Like never before? Really? An expansion of the state on a far grander scale even than from 1960 through 1990? That's what you think current EU circumstances call for? Yet which of our political parties does not also offer a grand vision of increased public activity and spending?
I do not think there is a province in Canada, or a nation in the West, where there is serious political or intellectual discussion about reducing the size of the state anything like the intellectual ferment we saw in the 1980s, however disappointing the results of Brian Mulroney, Mike Harris, or even Ralph Klein, Margaret Thatcher or Ronald Reagan were in practice. Except perhaps from a few outlying think tanks and weirdo journalists who spend their spare time watching old Mikhail Tal games.
Finance ministries and political war rooms may brush off this temporary dip in revenue.
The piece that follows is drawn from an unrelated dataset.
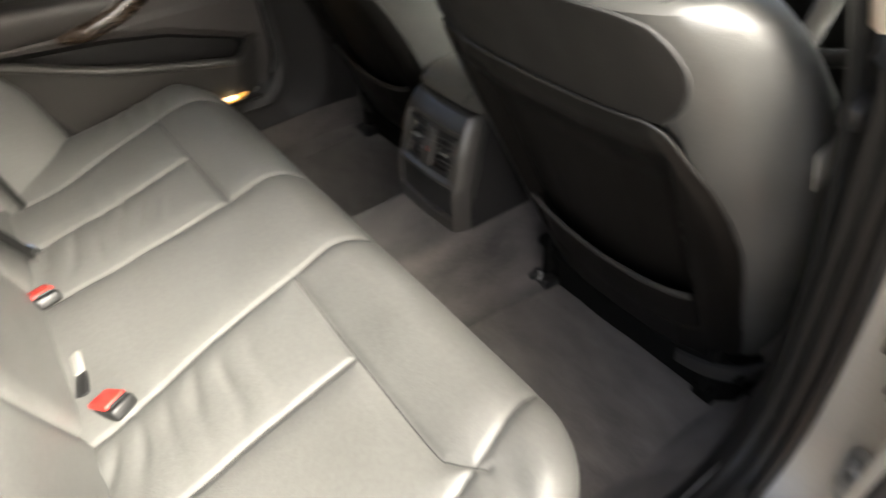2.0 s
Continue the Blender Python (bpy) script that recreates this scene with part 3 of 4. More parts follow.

The programs are beneficial and popular, and hence sustainable economically and politically. But what if they're not? A recent C.D. Howe Institute study saying "Canada's greying workforce will spell big fiscal trouble for future taxpayers" estimated that, among other things, "the present value of the unfunded liability for age-related social spending — amounts to $4.5 trillion." It went on to make some prudent suggestions for staving off disaster which you can find on their website. But are governments listening, or do they have their fingers in their ears?
If Ivison is right, this surprising Ontario fiscal news is just the beginning, and people in government should be making plans for the scenario in which revenue starts falling because the state is too big. I don't ask them to like it. But if it does happen and they're not ready, it will be checkmate, for them and us. And it won't be fun to watch.